Custom’s K-9 Katie was put to rest Sunday after a long and distinguished career in crime fighting.
The 15-year veteran Labrador retriever was buried with honour and commendation in the yard of West Bay handler Malachi Powery.
Katie – responsible for three generations of dogs, some of which now work for the K-9 unit – served the Customs Department from July 1993 until she was retired in November 2002.
During her tenure with the department she was instrumental in detecting several drug finds. One seizure from a boat yielded over 3,000 pounds of ganja. She was also responsible for bringing in revenue of over $30,000 from fines.
She was also one of the first dogs brought to Cayman to work with the department and used by the Custom’s Department in many drug sniffing narcotics raids and firearms detection cases with the Royal Cayman Islands Police Service.
Katie was also involved in schools and civic organisations anti-drug demonstrations.
‘Because she was such a playful dog she interacted very well with the children,’ said Mr. Powery.
Mr. Powery a trainer, partner, friend and family to Katie, said his dog was fearless and courageous in the line of duty.
He loved Katie so much that when she became ill, he took her home to care– for her during her final days.
”Everyone gets attached to their dogs.
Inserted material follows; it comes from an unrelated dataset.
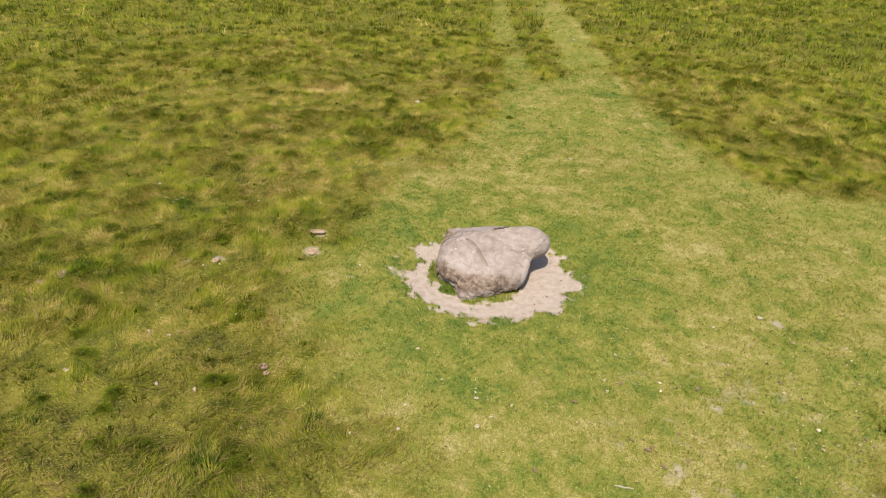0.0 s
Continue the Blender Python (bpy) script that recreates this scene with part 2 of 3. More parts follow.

They become one of the officers and one of the guys.
‘Katie was the best dog a partner could have. She was a faithful partner and will be hard to replace. She was special and deserved the best of care during her illness. Although I have another dog called Scooby, Katie will always have a special place in my heart,’ he said.
Katie was buried alongside her offspring Tracker, which died in the line of duty.
K-9 handlers and friends gathered Sunday in a tribute to Katie, which died of complications due to old age; she was 108 in human years.
‘Some people might not understand why we saw it fitting to give Katie a burial of acknowledgement but to officers that work with these dogs they are faithful partners,’ said Mr. Powery. ‘We depend on them as much as they depend on us. I hope by taking this step, K-9 dog burials will be taken to another level. Also I am hoping that some sort of emotional counselling or compassionate leave and time to relax be put in place. After all, sometimes we have to put our lives in the hands of these dogs who sometimes take a bullet for us.’